Yo, Tonya

Los únicos deportes que realmente me parecen divertidos de ver en televisión son el Wrestling, el Bolo Palma y el Patinaje Artístico. Sobre el primero se me ocurre que ya existe una película guay: The Wrestler, de Darren Aronofski (2018). Desconozco si alguna vez se ha llevado al segundo a la gran pantalla, pero si no es así espero que alguien empiece a mover hilos para que pronto se estrene algún telefilmazo por lo menos igual de tremendo que el de Altamira. Y por fin me he encontrado con una película que habla sobre el mundo del patinaje sobre hielo: se titula Yo, Tonya (Craig Gillespie, 2017), y me ha gustado.

La película es algo así como una mezcla entre documental dramatizado y el telefilme basado en hechos reales, y en ella se repasa la carrera como patinadora de Tonya Harding. Harding llegó a convertirse en una de las grandes figuras de la selección estadounidense de patinaje artístico en los juegos olímpicos de invierno de Albertville (1992) y de Lillehammer (1994), pero su imagen pública y su trayectoria deportiva quedaron destruidas después de que se viera implicada en un turbio suceso: durante un entrenamiento en enero de 1994, Nancy Kerringan -compañera y al mismo tiempo rival dentro de la selección estadounidense- sufrió una extraña agresión por parte de un desconocido en la que terminó con una rodilla rota. La sociedad tuvo pocos reparos en culparla de haber intentado destruir a la estrella más querida del país.

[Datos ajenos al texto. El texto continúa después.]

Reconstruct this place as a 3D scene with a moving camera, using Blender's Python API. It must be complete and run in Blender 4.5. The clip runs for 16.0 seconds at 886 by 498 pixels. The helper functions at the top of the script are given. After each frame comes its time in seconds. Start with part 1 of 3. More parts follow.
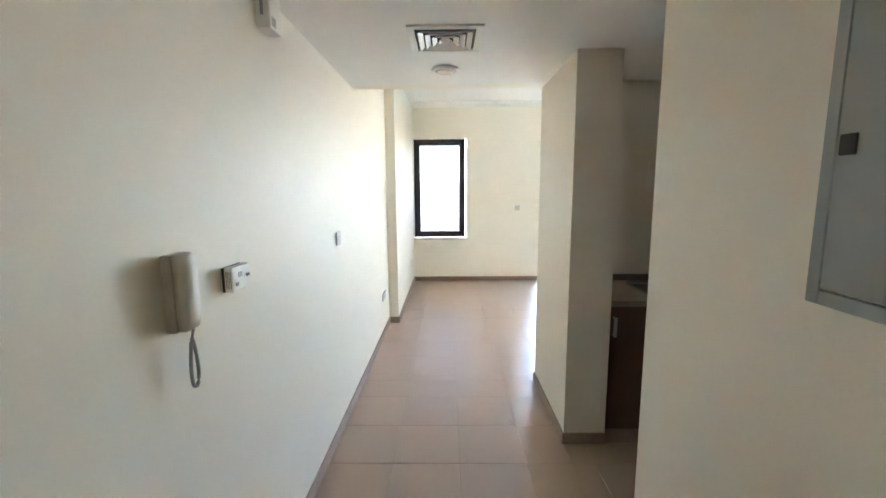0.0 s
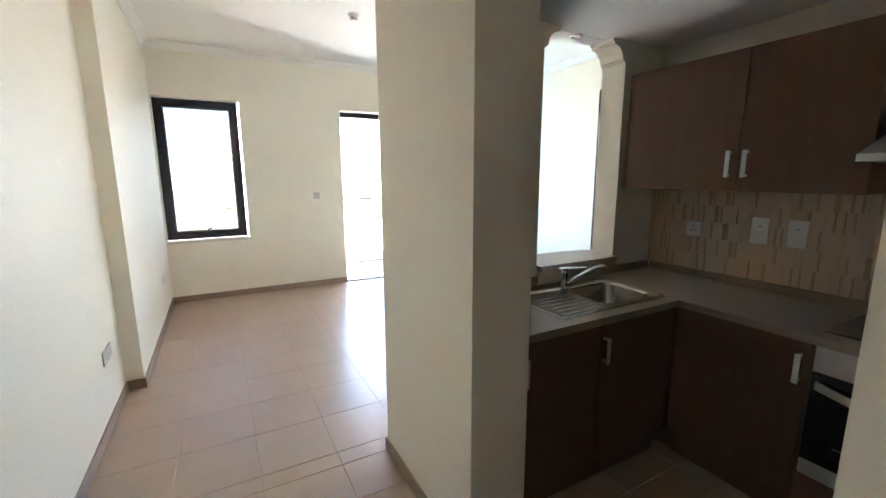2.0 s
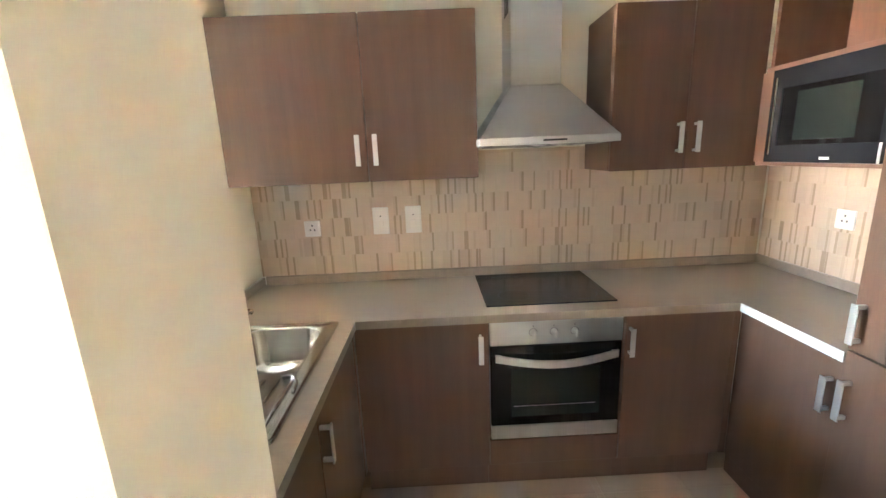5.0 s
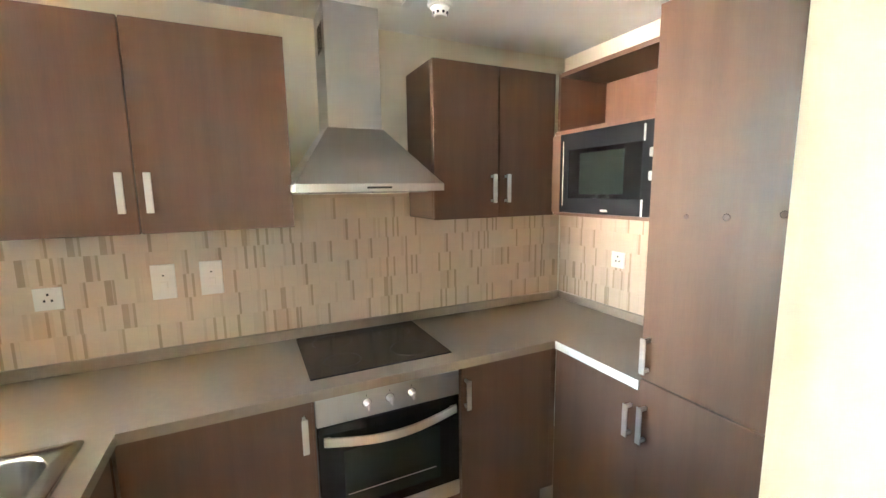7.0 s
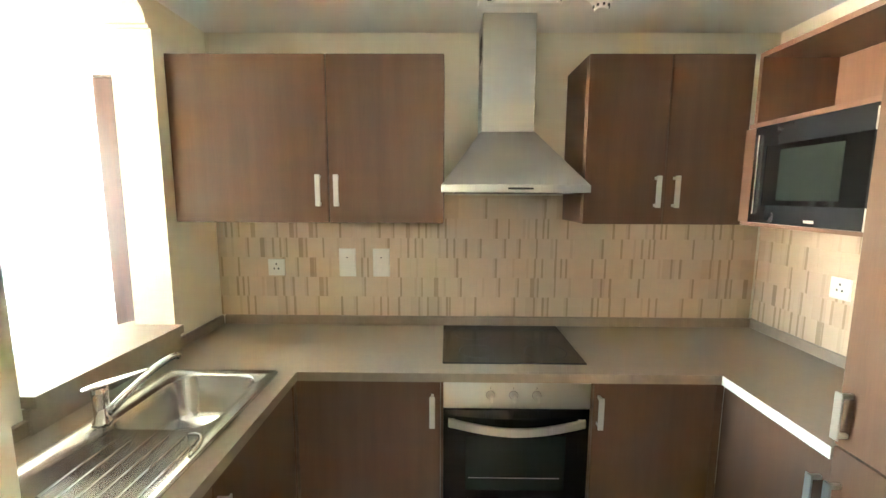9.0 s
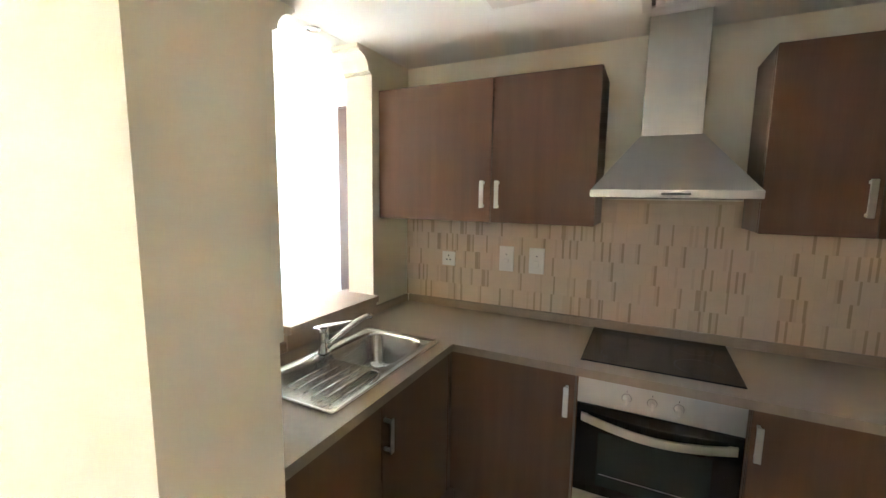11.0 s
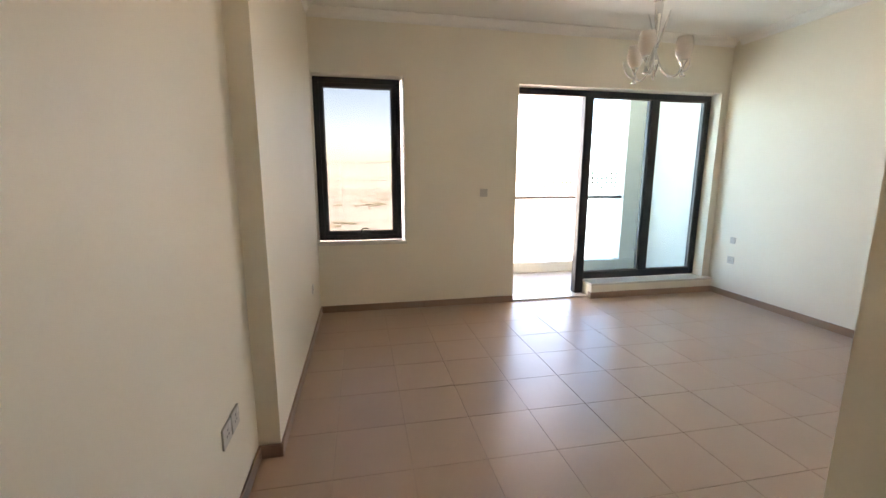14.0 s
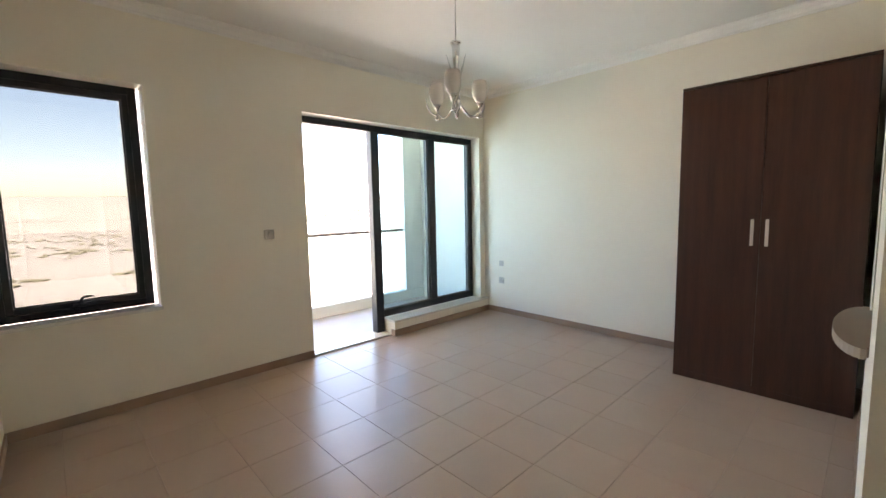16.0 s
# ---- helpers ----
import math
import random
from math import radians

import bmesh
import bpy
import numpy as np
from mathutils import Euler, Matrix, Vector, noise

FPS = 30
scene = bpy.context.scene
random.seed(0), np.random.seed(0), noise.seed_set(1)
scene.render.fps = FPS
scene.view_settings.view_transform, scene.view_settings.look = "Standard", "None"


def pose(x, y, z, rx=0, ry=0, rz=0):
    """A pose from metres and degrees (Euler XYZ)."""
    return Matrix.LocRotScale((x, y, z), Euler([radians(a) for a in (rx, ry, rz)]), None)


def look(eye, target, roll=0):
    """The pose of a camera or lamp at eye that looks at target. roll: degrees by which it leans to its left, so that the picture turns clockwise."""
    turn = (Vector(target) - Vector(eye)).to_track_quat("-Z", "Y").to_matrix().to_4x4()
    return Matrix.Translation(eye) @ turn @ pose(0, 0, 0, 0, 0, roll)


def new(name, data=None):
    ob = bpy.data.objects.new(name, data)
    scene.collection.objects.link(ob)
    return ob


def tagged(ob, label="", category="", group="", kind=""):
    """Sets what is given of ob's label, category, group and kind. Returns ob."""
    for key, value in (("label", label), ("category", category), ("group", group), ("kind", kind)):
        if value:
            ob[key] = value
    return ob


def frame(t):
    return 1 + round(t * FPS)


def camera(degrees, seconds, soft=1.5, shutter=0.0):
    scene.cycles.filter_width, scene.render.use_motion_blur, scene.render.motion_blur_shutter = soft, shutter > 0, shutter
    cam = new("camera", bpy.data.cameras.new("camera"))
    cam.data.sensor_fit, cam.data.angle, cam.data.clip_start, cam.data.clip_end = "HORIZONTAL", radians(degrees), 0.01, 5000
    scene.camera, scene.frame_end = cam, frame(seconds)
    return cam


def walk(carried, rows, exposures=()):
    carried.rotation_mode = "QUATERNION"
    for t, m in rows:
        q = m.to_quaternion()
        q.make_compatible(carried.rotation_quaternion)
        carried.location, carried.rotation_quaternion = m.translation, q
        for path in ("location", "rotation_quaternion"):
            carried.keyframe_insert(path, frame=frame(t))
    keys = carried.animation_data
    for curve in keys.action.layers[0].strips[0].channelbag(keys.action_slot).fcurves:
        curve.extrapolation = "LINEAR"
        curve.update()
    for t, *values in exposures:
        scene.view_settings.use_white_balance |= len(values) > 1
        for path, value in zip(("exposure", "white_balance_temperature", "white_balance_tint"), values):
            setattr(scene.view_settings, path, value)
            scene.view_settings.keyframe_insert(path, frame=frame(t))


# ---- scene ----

Recuerdo perfectamente cómo se desarrolló todo aquel caso. Por aquel entonces yo solía ver el World News Tonight, el noticiario de la cadena norteamericana ABC que presentaba Peter Jennings. Lo emitían cada mañana en abierto por Canal +, y me flipaba enterarme de lo que sucedía en USA (y también de cómo se hacían los telediarios en los USA) mientras desayunaba antes de ir al instituto. Bueno, pues el caso Harding/Kerrigan se convirtió en todo un drama nacional para los norteamericanos. De hecho, desde los medios de comunicación se desarrolló toda una historia de rivalidad porque, como la propia Tonya Harding dicen en la película, “el público siempre necesita tener a alguien a quien amar y también a alguien a quien odiar”. Así, el relato oficial insistía en mostrar que todo consistía en una lucha entre la villana y la princesa, la rubia y la morena, la clase trabajadora y la clase acomodada, la rudeza atlética contra la delicadeza artística, la basura blanca contra la América triunfadora. Y, claro, como caso morboso, este folletín lleno de patines, maquillaje excesivo, vestidos con bien de brilli y banderonas de barras y estrellas me parecía mucho más alucinante que toda la caspa que afloraba en los telediarios durante las postrimerías del felipismo: el caso GAL, Mario Conde y Banesto, la corrupción del PSOE, el paro desatado, Juan Hormaechea…

Más allá de la propia trama dramática, la película muestra muchas cosas que me gusta ver en una pantalla: la clase obrera y el lumpen rural de los Estados Unidos, familias disfuncionales, historias de superación que salen fatal… en fin, Yo, Tonya es un relato sobre perdedores en el que lo que menos me ha interesado ha sido la trama de thriller casposo. Porque, a pesar de que Gillespie imita el ritmo trepidante de los hermanos Coen, todo se queda en un mero telefilme basado en hechos reales que le cascan un sábado en Antena 3 y solo nos quedamos a verlo los fans tarados de la gimnasia rítmica. Así que me quedo con ese retrato de la familia que se va al traste, la personalidad destructiva de la madre, el matrimonio catastrófico y, en general, todas las miserias que trae consigo la vida cotidiana en un pueblo de mierda. Bueno, y también con los retazos que muestran el mundo del patinaje artístico: una mezcla de esfuerzo atlético y frivolidad en el que se premia el espectáculo puro prácticamente más que en ningún otro deporte, pero donde la elección de una música o un traje que no conecte con los gustos del equipo arbitral pueden echar por tierra años y años de duros entrenamientos.